Assuming that $f(z)$ is a non-zero weight-$k$ automorphic form (weakly holomorphic modular form), is it possible for $f$ to satisfy
$$f|_kS=-f,\quad f|_kT=f,$$
where $f|_kS=z^{-k}f(-1/z)$ and $f|_kT=f(z+1)$.
If it is possible, please provide an example; if not, please provide a proof.
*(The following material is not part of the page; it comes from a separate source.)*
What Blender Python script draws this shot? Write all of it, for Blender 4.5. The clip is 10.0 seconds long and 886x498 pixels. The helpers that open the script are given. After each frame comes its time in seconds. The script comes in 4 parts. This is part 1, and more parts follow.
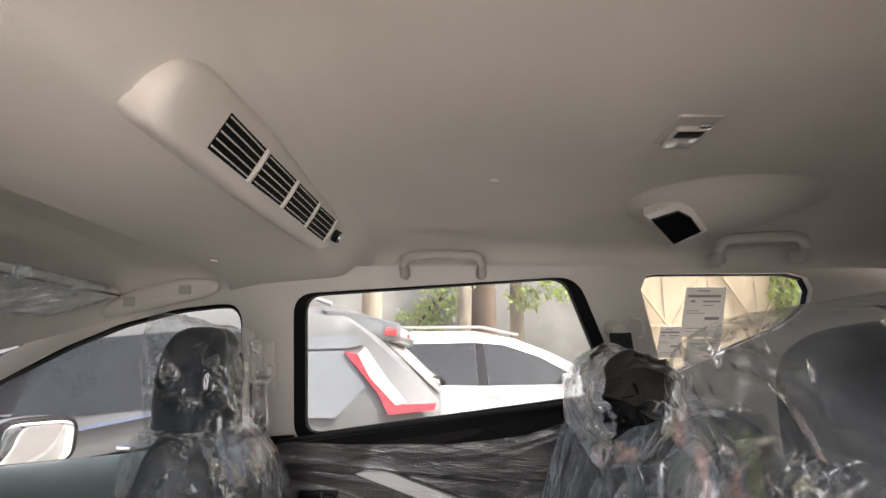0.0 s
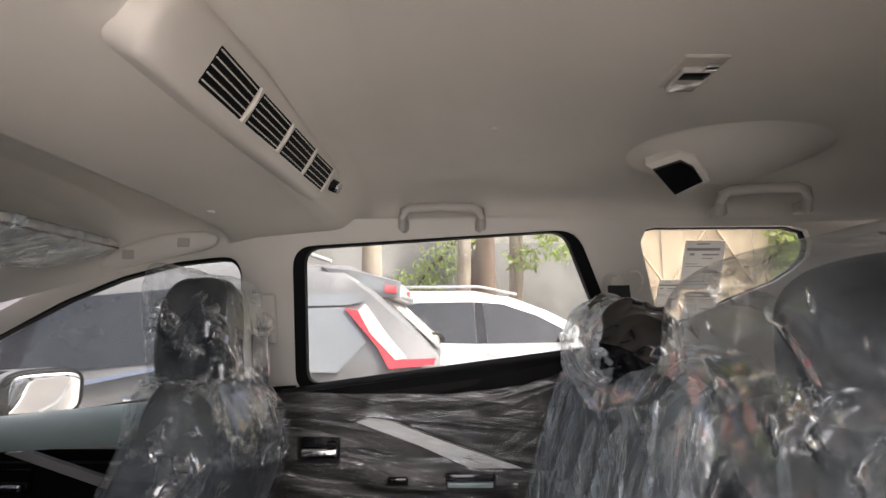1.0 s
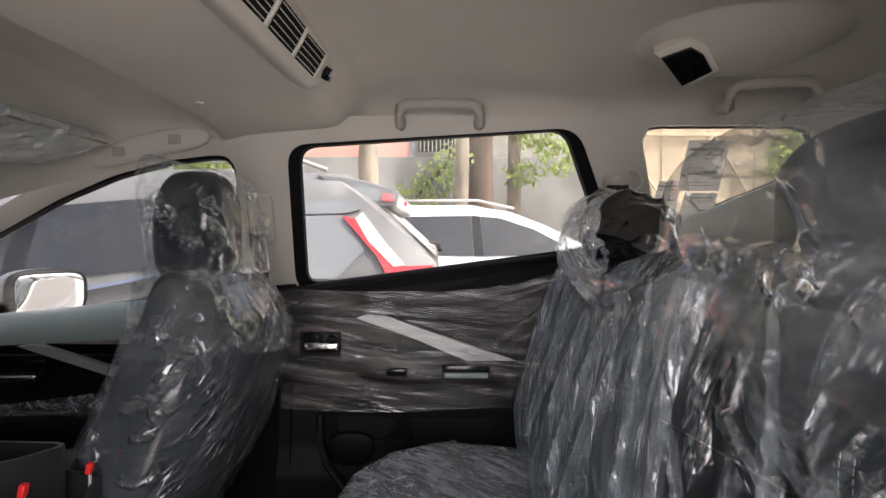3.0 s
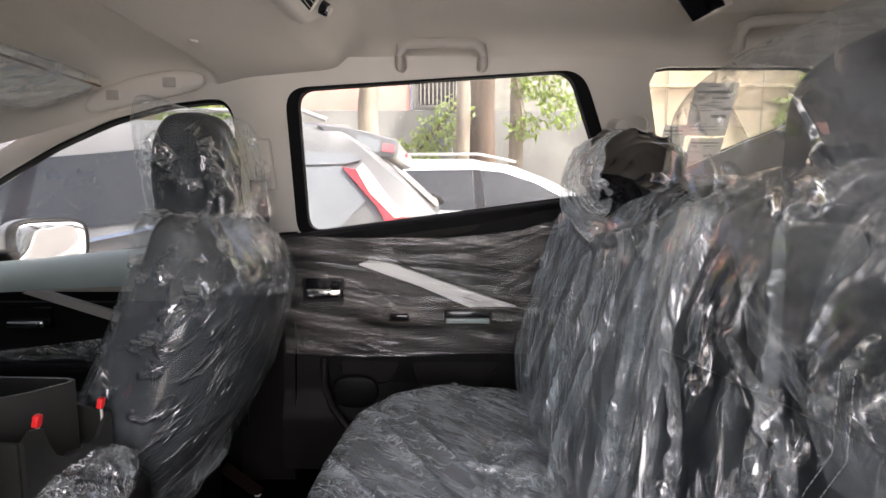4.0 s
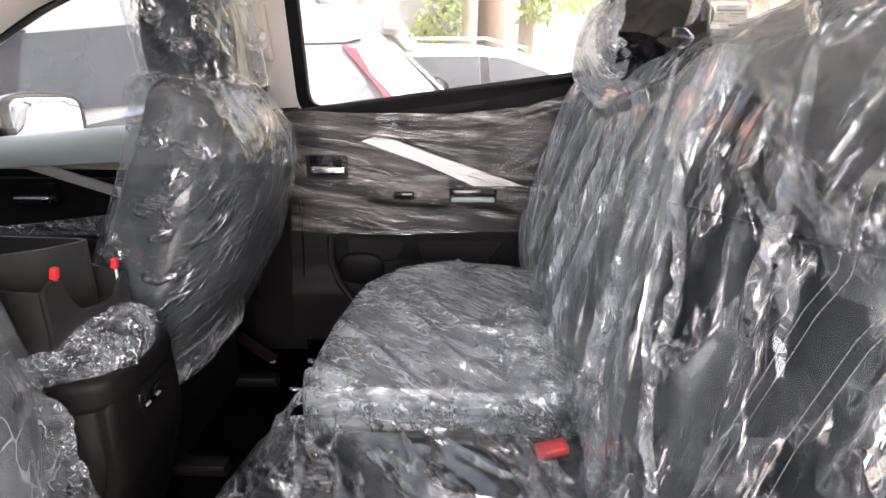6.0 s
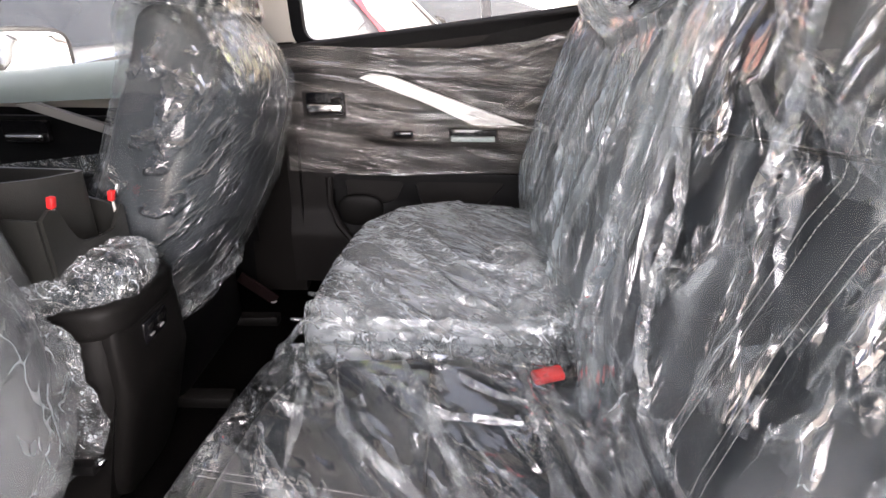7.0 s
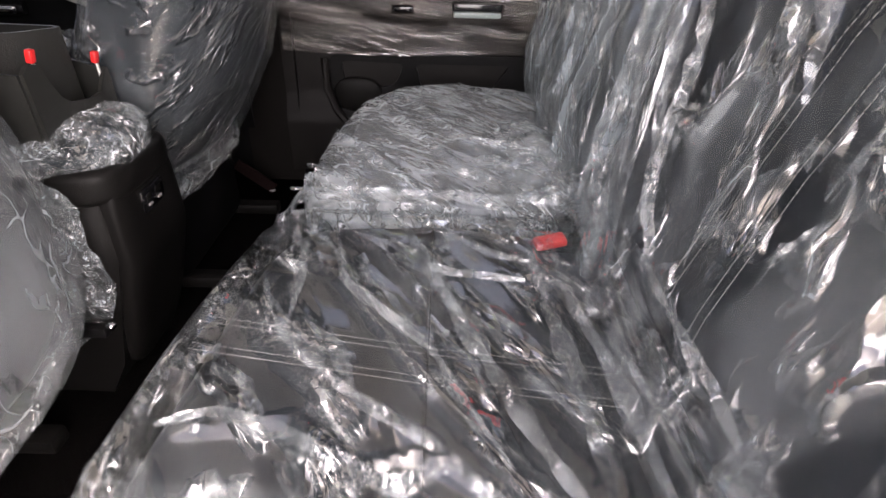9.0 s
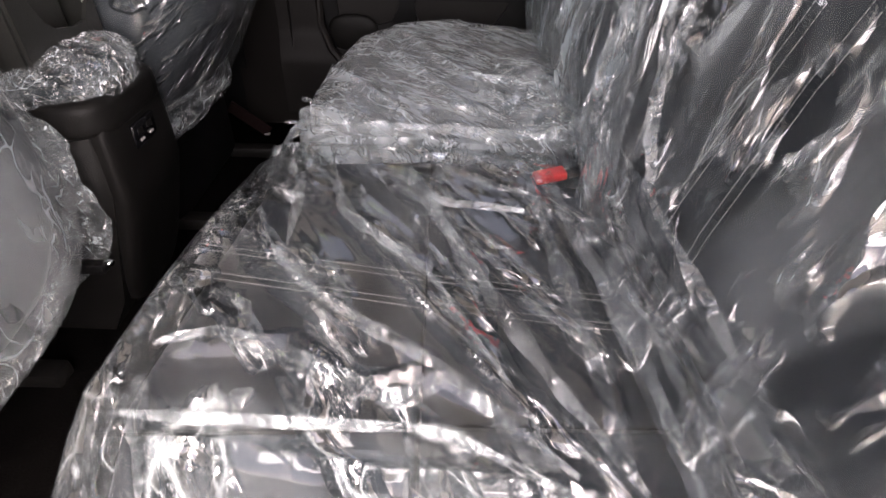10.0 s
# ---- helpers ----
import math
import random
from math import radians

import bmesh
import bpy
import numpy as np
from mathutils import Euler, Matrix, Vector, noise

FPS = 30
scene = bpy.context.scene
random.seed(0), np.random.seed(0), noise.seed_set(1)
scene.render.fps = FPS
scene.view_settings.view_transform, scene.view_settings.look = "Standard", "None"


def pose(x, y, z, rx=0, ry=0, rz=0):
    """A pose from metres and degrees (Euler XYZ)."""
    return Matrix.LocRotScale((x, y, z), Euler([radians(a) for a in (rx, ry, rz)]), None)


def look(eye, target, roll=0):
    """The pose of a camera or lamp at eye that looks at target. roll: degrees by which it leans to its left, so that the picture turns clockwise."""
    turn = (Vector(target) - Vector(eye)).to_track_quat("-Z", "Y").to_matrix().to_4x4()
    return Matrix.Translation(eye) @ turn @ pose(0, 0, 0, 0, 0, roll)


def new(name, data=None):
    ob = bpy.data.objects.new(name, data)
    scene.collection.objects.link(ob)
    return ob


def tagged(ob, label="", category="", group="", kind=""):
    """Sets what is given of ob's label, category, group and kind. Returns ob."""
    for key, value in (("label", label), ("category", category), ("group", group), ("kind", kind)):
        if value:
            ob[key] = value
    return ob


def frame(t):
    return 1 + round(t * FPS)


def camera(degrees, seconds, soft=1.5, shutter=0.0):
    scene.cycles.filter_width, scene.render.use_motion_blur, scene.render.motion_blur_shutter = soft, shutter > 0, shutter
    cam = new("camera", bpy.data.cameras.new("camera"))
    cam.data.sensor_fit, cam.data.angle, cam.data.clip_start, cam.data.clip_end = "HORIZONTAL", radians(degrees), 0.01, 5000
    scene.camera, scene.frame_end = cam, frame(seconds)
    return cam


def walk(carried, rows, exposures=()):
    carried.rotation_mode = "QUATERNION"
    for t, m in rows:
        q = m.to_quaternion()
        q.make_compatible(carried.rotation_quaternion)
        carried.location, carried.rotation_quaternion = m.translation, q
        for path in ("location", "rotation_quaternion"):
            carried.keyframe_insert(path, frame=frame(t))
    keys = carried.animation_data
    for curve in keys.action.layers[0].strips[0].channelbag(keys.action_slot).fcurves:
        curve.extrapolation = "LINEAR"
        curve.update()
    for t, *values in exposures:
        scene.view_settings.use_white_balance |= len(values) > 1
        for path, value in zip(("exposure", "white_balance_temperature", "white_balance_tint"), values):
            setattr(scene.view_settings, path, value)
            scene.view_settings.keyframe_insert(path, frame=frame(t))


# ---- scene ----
cam = camera(80.9, 10.0)
METRES, EYE, TILT, LEAN, TURN = 0.28, 1.32, 12.0, 0.0, 0.0
ROWS = [
    (0.0, 0.0, 0.0, 0.0, 0.0, -0.0, 0.0),
    (0.5, 0.0027, 0.0123, -0.0499, -0.03, -2.21, -0.03),
    (1.0, 0.0062, 0.0194, -0.0904, -0.03, -4.2, 0.01),
    (1.5, 0.0026, 0.0164, -0.1293, -0.12, -6.47, -0.15),
    (2.0, 0.0035, 0.0214, -0.1796, -0.21, -9.09, -0.28),
    (2.5, 0.0059, 0.0258, -0.2229, -0.31, -11.21, -0.27),
    (4.0, -0.0039, 0.0166, -0.37, -0.21, -18.09, -0.12),
    (4.5, -0.0048, 0.0111, -0.4265, -0.06, -20.74, -0.23),
    (5.0, -0.0135, 0.0011, -0.4736, 0.19, -23.35, -0.23),
    (5.5, -0.0145, -0.0099, -0.5131, 0.33, -26.38, -0.29),
    (7.0, -0.0181, -0.0739, -0.6504, 0.38, -34.74, -0.61),
    (7.5, -0.0159, -0.0942, -0.6945, 0.56, -37.16, -0.75),
    (8.0, -0.0244, -0.1213, -0.7458, 0.61, -39.61, -0.93),
    (8.5, -0.0313, -0.1455, -0.7975, 0.66, -42.1, -0.94),
    (9.0, -0.0333, -0.1748, -0.8512, 0.59, -44.63, -1.09),
    (9.5, -0.0276, -0.2022, -0.8925, 0.5, -47.3, -1.15),
    (10.0, -0.0327, -0.2335, -0.9332, 0.5, -49.64, -1.3),
]
EXPOSURES = [(0.0, 2.25, 6300, 15), (2.5, 2.0, 6300, 16), (4.5, 2.75, 6350, 17), (5.5, 3.15, 6400, 18), (7.0, 3.65, 6500, 18), (8.5, 3.37, 6600, 19), (10.0, 3.1, 6650, 20)]
walk(cam, [(t, pose(0, 0, EYE, TILT, LEAN, TURN) @ pose(METRES * x, METRES * y, METRES * z, 90 + pitch, roll, yaw)) for t, x, y, z, yaw, pitch, roll in ROWS], EXPOSURES)

# ---- world and light ----
world = bpy.data.worlds.new("world")
scene.world = world
world.use_nodes = True
wn, wl = world.node_tree.nodes, world.node_tree.links
wn.clear()
sky = wn.new("ShaderNodeTexSky")
sky.sky_type, sky.sun_disc = "NISHITA", False
sky.sun_elevation, sky.sun_rotation = radians(58), radians(112)
sky.air_density, sky.dust_density, sky.ozone_density = 0.25, 8.0, 0.0
bg = wn.new("ShaderNodeBackground")
bg.inputs["Strength"].default_value = 0.122
wo = wn.new("ShaderNodeOutputWorld")
wl.new(sky.outputs[0], bg.inputs[0])
wl.new(bg.outputs[0], wo.inputs[0])

sun_data = bpy.data.lights.new("sun", "SUN")
sun_data.energy, sun_data.angle, sun_data.color = 2.0, radians(0.6), (1.0, 0.95, 0.86)
sun = new("sun", sun_data)
sun.matrix_world = look((6.0, -2.4, 10.3), (0, 0, 0))


def opening_light(name, eye, target, w, h, power, color=(1.0, 0.97, 0.93)):
    d = bpy.data.lights.new(name, "AREA")
    d.shape, d.size, d.size_y, d.energy, d.color = "RECTANGLE", w, h, power, color
    ob = new(name, d)
    ob.matrix_world = look(eye, target)
    return ob


# sky light that enters by the open door
opening_light("door_opening_light", (0.3, -2.2, 1.5), (0.2, 1.0, 1.1), 3.6, 2.0, 30.0)


# ---- materials ----
def nodes_of(name):
    m = bpy.data.materials.new(name)
    m.use_nodes = True
    nt = m.node_tree
    return m, nt.nodes, nt.links, nt.nodes["Principled BSDF"]


def surface(name, color, rough=0.6, metal=0.0, grain=0.0, grain_scale=400.0, stain=0.15, stain_scale=6.0, coat=0.0, spec=0.5, stretch=(1, 1, 1), island=0.0):
    """A painted, moulded or woven surface: stains at a large scale, a fine grain in the relief."""
    m, n, l, b = nodes_of(name)
    co = n.new("ShaderNodeTexCoord")
    mp = n.new("ShaderNodeMapping")
    mp.inputs["Scale"].default_value = stretch
    l.new(co.outputs["Object"], mp.inputs[0])
    big = n.new("ShaderNodeTexNoise")
    big.inputs["Scale"].default_value, big.inputs["Detail"].default_value = stain_scale, 5
    l.new(mp.outputs[0], big.inputs[0])
    ramp = n.new("ShaderNodeValToRGB")
    dark = [c * (1 - stain) for c in color]
    light = [min(1, c * (1 + stain * 0.5)) for c in color]
    ramp.color_ramp.elements[0].position, ramp.color_ramp.elements[1].position = 0.3, 0.7
    ramp.color_ramp.elements[0].color, ramp.color_ramp.elements[1].color = (*dark, 1), (*light, 1)
    l.new(big.outputs[0], ramp.inputs[0])
    out = ramp.outputs[0]
    if island:
        geo = n.new("ShaderNodeNewGeometry")
        hsv = n.new("ShaderNodeHueSaturation")
        mr = n.new("ShaderNodeMapRange")
        mr.inputs["To Min"].default_value, mr.inputs["To Max"].default_value = 1 - island, 1 + island
        l.new(geo.outputs["Random Per Island"], mr.inputs[0])
        l.new(mr.outputs[0], hsv.inputs["Value"])
        l.new(out, hsv.inputs["Color"])
        out = hsv.outputs[0]
    l.new(out, b.inputs["Base Color"])
    b.inputs["Metallic"].default_value, b.inputs["Coat Weight"].default_value = metal, coat
    b.inputs["Specular IOR Level"].default_value = spec
    fine = n.new("ShaderNodeTexNoise")
    fine.inputs["Scale"].default_value, fine.inputs["Detail"].default_value = grain_scale, 3
    l.new(mp.outputs[0], fine.inputs[0])
    rr = n.new("ShaderNodeMapRange")
    rr.inputs["To Min"].default_value, rr.inputs["To Max"].default_value = max(0.02, rough - 0.08), min(1, rough + 0.08)
    l.new(big.outputs[0], rr.inputs[0])
    l.new(rr.outputs[0], b.inputs["Roughness"])
    if grain:
        bump = n.new("ShaderNodeBump")
        bump.inputs["Strength"].default_value, bump.inputs["Distance"].default_value = grain, 0.002
        l.new(fine.outputs[0], bump.inputs["Height"])
        l.new(bump.outputs[0], b.inputs["Normal"])
    return m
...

My conjecture is that there is no such $f$, and my attempt is as follows. Assuming $f|_kS=-f, f|_kT=f$, then
$$f|_k(-I)=f,\quad f|_k(T^2)=f,\quad f|_k(ST^2S^{-1})=f.$$
Since $\Gamma(2)=\langle -I,T^2,ST^2S^{-1} \rangle$, we have $f\in M^!_k(\Gamma(2))$(space of weakly holomorphic modular forms, spanned by theta functions), so $\Delta^n f\in M_t(\Gamma(2))$ for some $n, t$, where $\Delta$ is the normalized weight $12$ cusp form of level $1$. However, when I tried small values of $t$ in $M_t(\Gamma(2))$, I found that there is no such $f$.
All comments are welcome!
If you had such a form, then sending $\gamma$ to the constant by which $\gamma$ acts on $f$ would define a group homomorphism $\operatorname{SL}_2(\mathbb{Z}) \to \{\pm 1\}$ sending $T$ to $+1$ and $S$ to $-1$. (Conversely, if such a homomorphism existed then it's guaranteed that there would be some $f$ with this transformation law, although that's much deeper.)
Now, the elements $S$ and $T$ satisfy some relations: we have $S^2 = (ST)^3$, and $S^4 = 1$. Can you see why these relations forbid the existence of this homomorphism?